DATA:
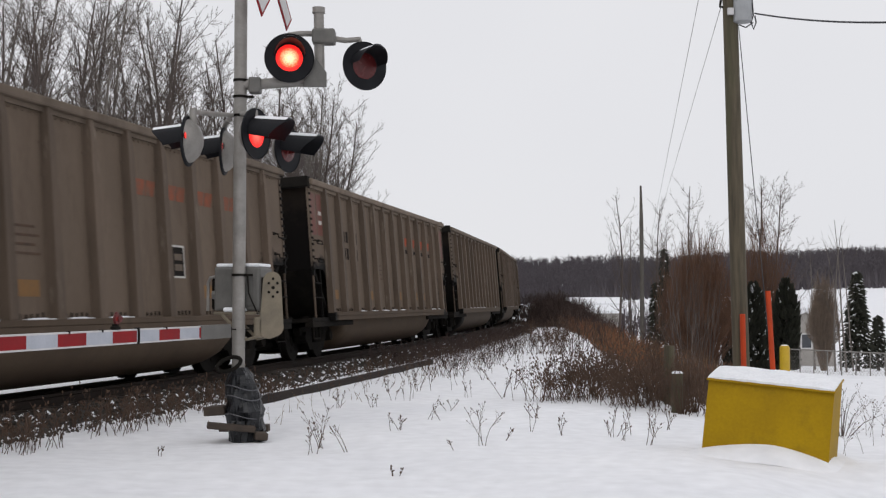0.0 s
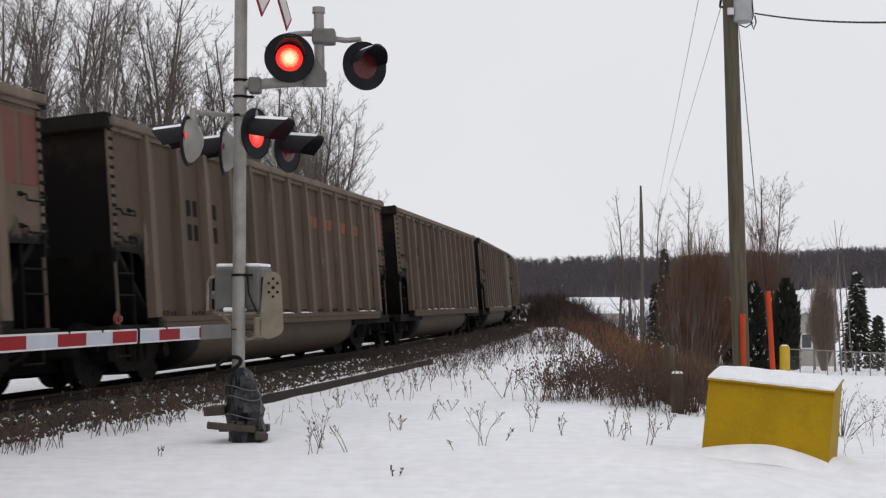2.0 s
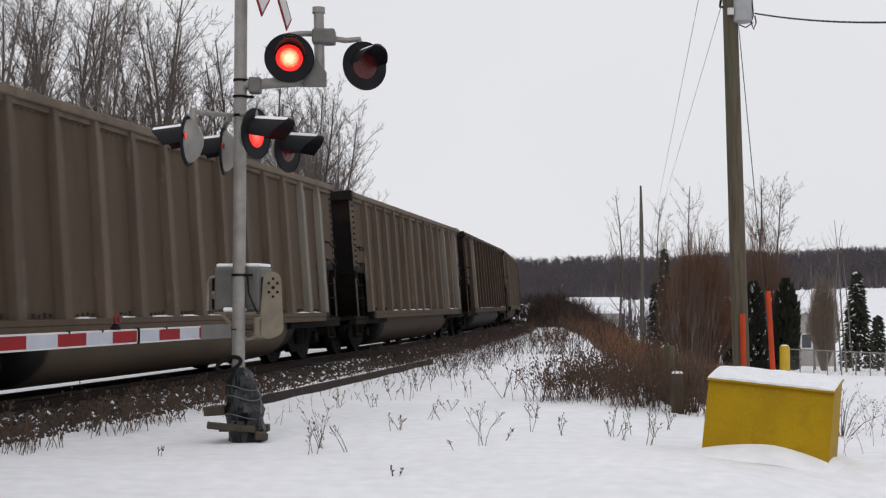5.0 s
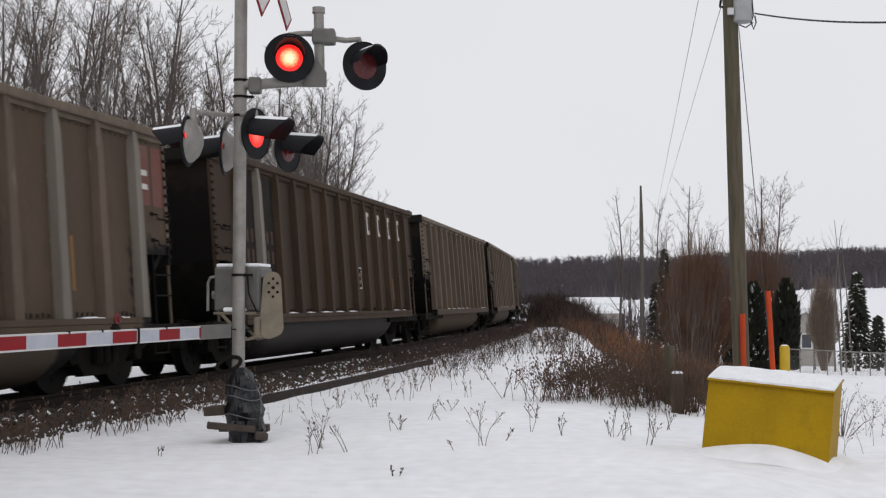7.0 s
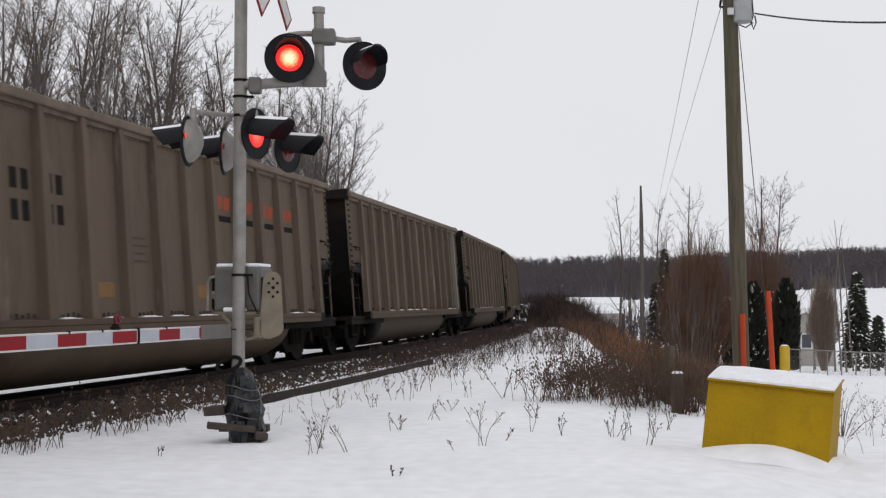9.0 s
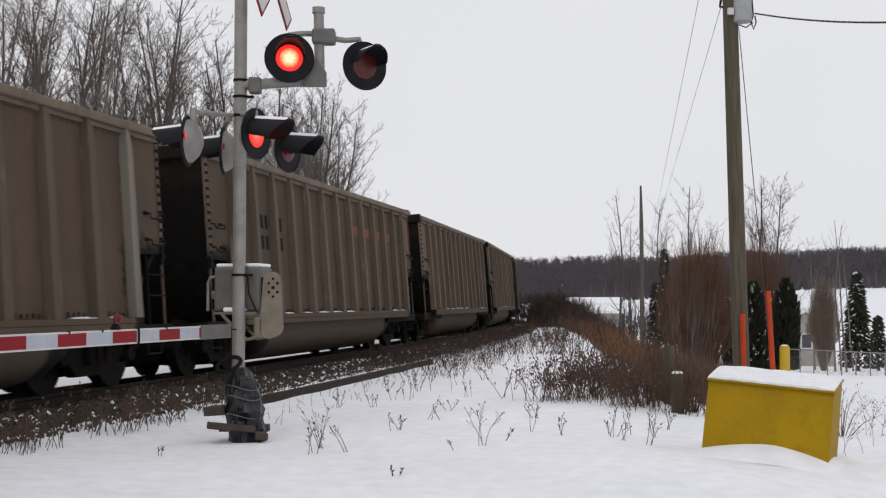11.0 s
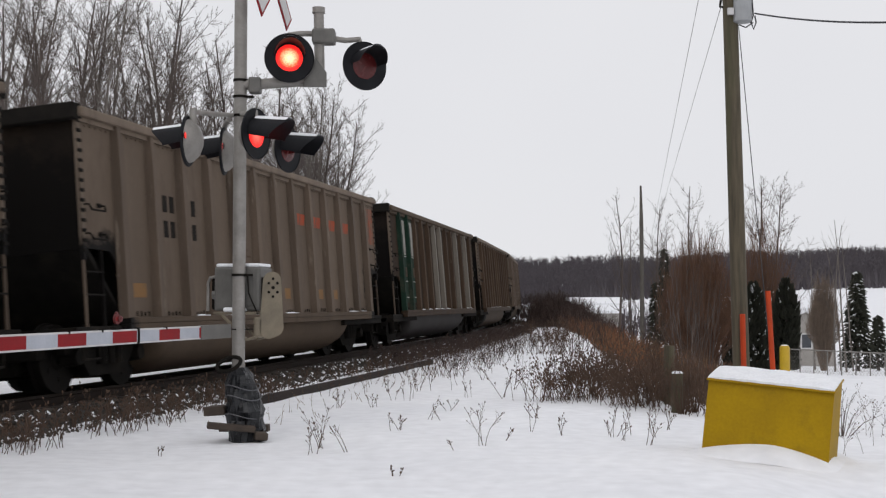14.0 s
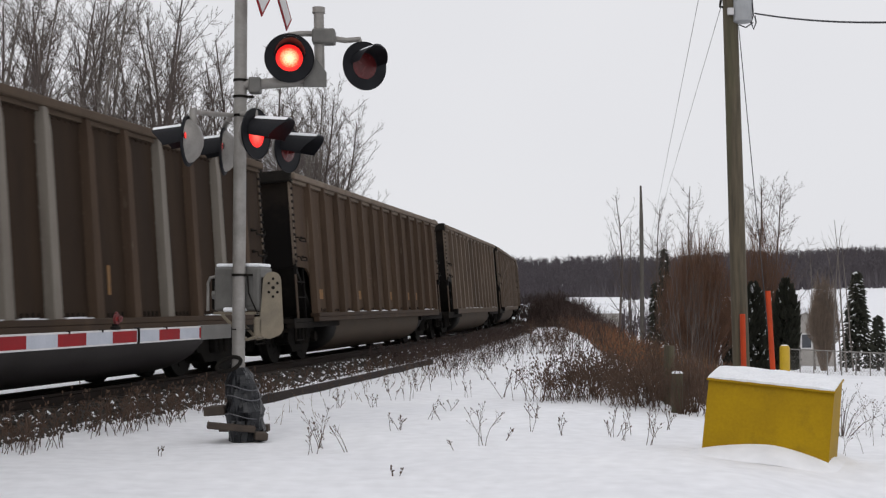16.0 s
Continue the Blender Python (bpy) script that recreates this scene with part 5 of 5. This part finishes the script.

BRIEF: Set down all the data again exactly as above, pictures excluded.

COMPLETED TASK:
0.0 s
2.0 s
5.0 s
7.0 s
9.0 s
11.0 s
14.0 s
16.0 s
Continue the Blender Python (bpy) script that recreates this scene with part 5 of 5. This part finishes the script.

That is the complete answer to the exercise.